|do you like my pretty place mats? i got them from pottery barn – FH calls them “grandma placemats”.|
If you’re wondering, or in case you have never made overnight oats, it’s really simple! At night I combine:
– 1/3 cup oats
– 1/3 cup water, 1/3 cup almond milk
– 1/2 smashed banana
– 1 tbsp flax
– splash of vanilla
Stick it in the fridge to absorb the liquid over night. In the morning, add your favorite toppings!
|my favs are blueberries, cinnamon, coconut, and peanut butter!|
I did a six miler after breakfast this morning – it was absolutely perfect. The humidity was almost nonexistent this morning and it was a cool 72 degrees when I set out. Six miles in 55 minutes? I’ll take it!
Today was one of those days where I was going to be gone all day and needed to prepare. I had my makeup trial, errands to run, a facial, more errands… and more errands!
On my way to my makeup trial I had this larabar:
On my way to my facial I had this:
Then when I was done with my facial, I stopped by the ‘rents and gobbled down a bowl of leftover veggies from last night. I realized when I had one piece of sweet potato left that I hadn’t snapped a picture. Whoops.
I also had an unpictured ice coffee from Starbuck’s because they help me feel better when I am a crazy mess!
When I got home, I had one thing on my mind: FOOD! And a lot of it!
I created Southwestern Quinoa Stuffed Tomatoes
- 1 cup dry quinoa
- 1 can black beans, drained
- 1/2 zucchini, chopped
- 1/2 red pepper, chopped
- 2 cloves garlic, grated
- 1/4 white onion, diced
- 1 cup fresh spinach
- 2 cups liquid (veggie stock or water will do)
- mexican spices of your choice (black pepper, red pepper, chili powder, cumin, sea salt)
- 4 slicing tomatoes, hollowed
How to do it:
- Cook your quinoa according to the package instructions. One cup of quinoa plus 2 cups of liquid on the stovetop for approximtely 15-20 minutes.
- While that is brewing up a storm, chop up your veggies and sautee them with cooking spray or EVOO in a saute pan.
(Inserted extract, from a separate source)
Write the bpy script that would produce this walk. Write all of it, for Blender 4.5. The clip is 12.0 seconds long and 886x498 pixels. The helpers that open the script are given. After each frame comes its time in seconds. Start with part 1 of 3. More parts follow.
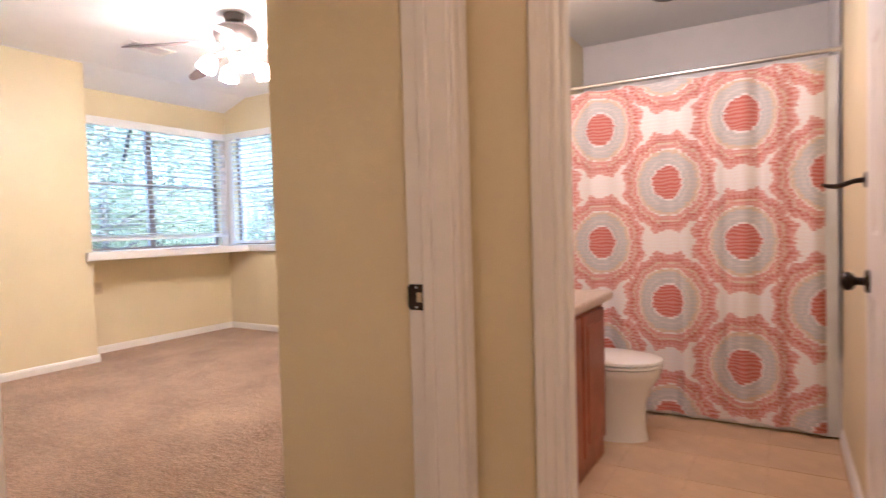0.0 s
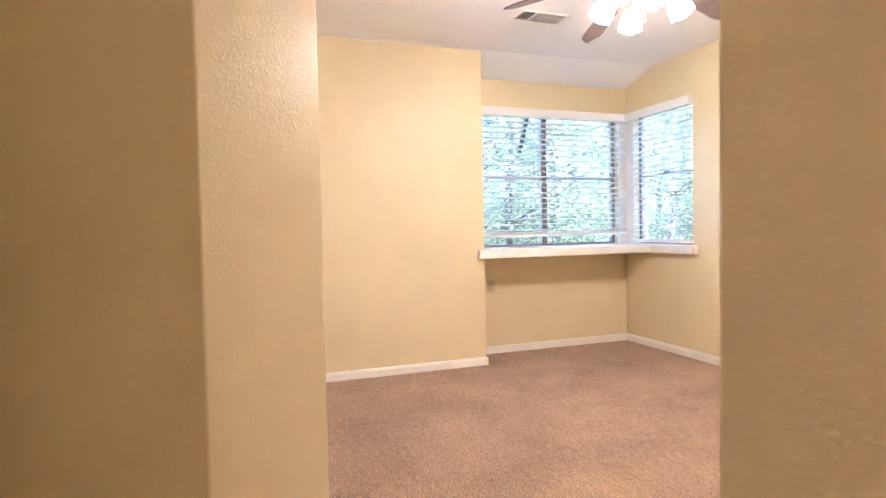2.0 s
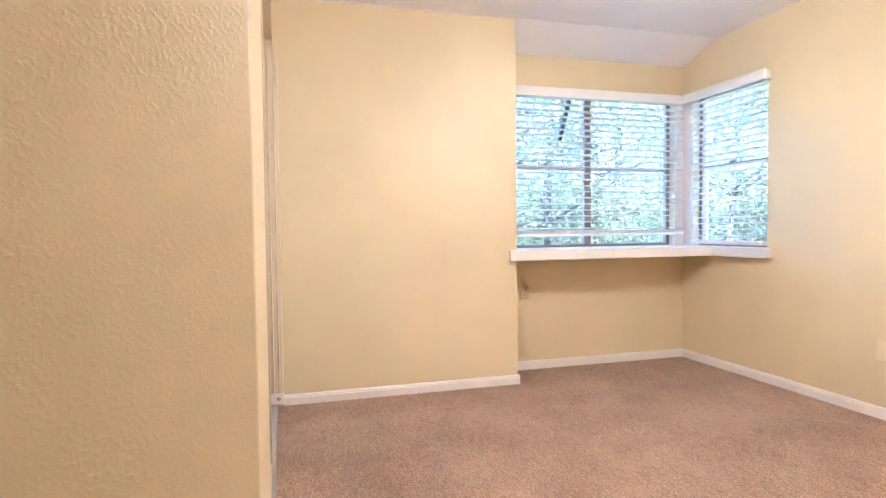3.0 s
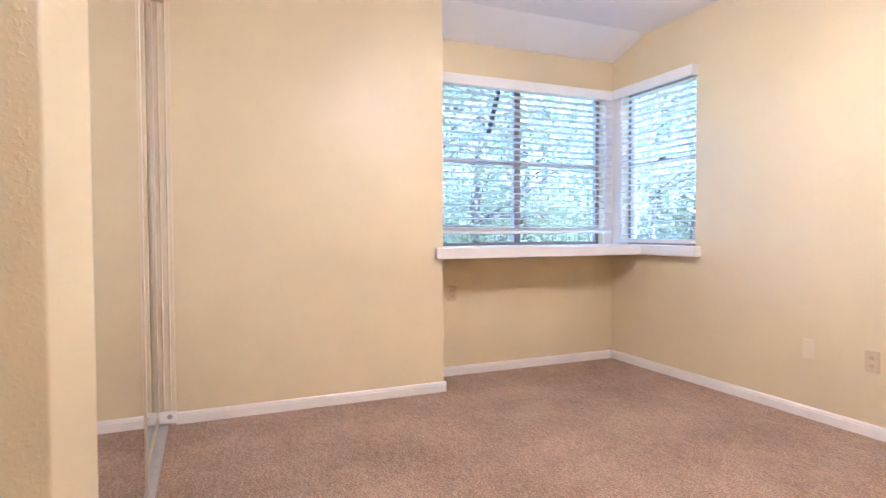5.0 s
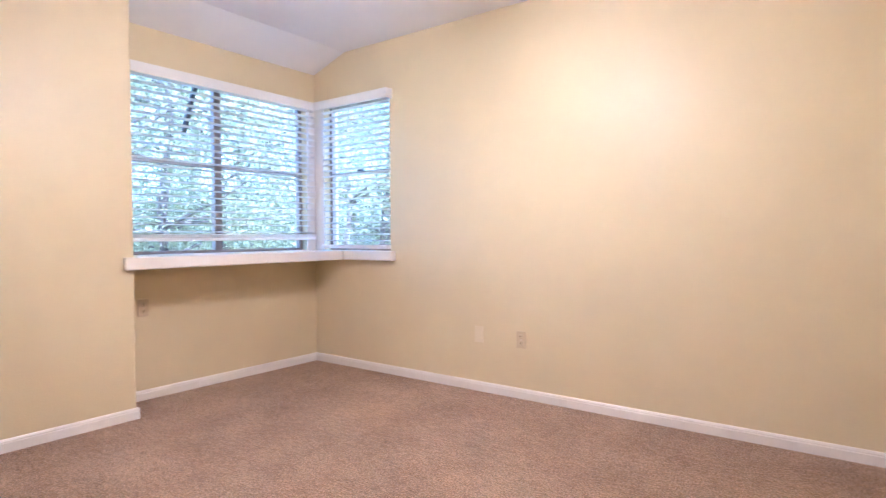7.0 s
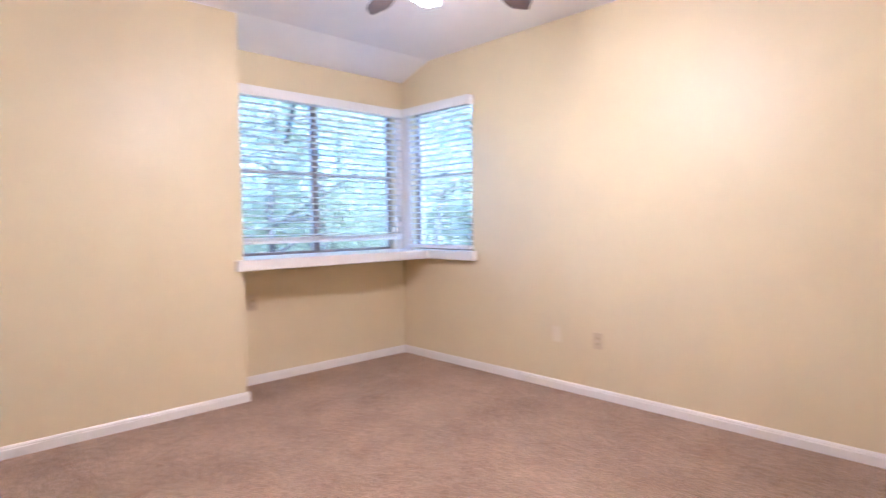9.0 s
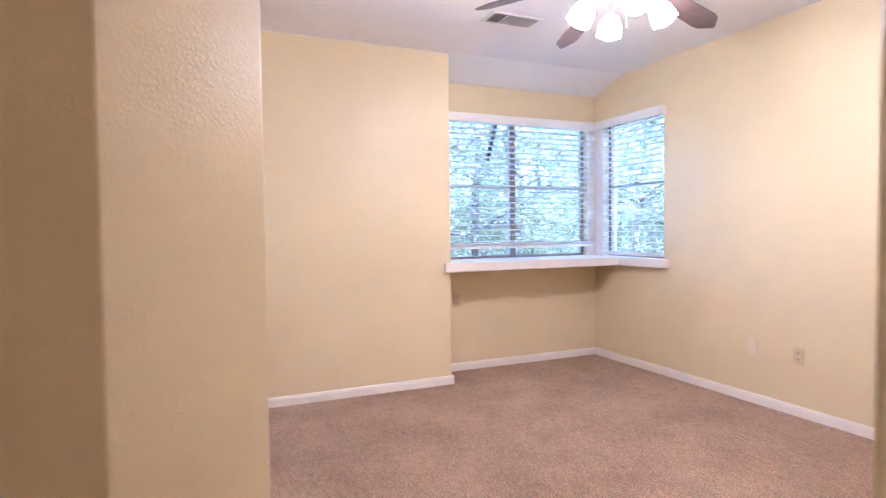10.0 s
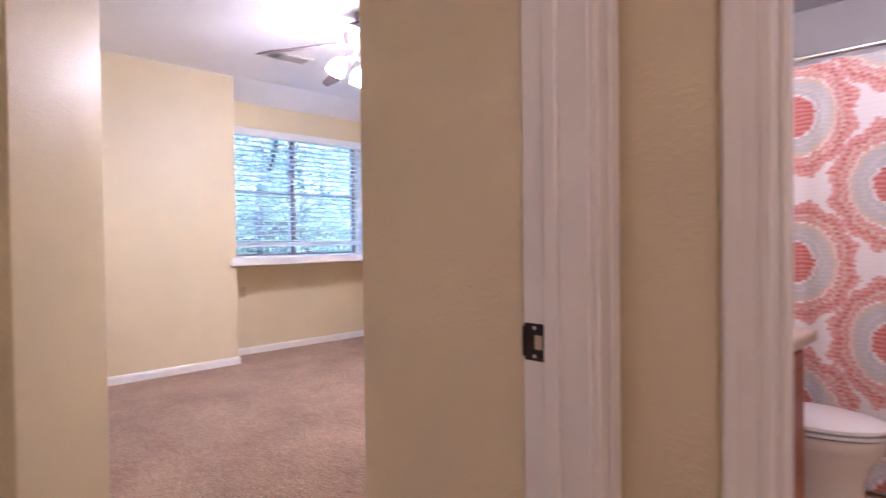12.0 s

- During the time in which your veggies are sauteing, hollow out four slicing tomatoes using a steak knife and spoon.
- Once the quinoa has cooked (they should look like little fish eggs) and the veggies are tender, combine the two and add your black beans. Mix until evenly combined.
- Add mexican spices to taste.
- Spoon quinoa mixture into hollowed out tomatoes.
- Served warm or chilled.
|this baby not only looked delicious, it tasted delish too!|
|i won’t lie… i had to have mine sans black beans because i don’t have a can opener!|
On the side, I had half of an avocado.
And a side salad! This was the perfect summer meal. All of the flavors went together very well!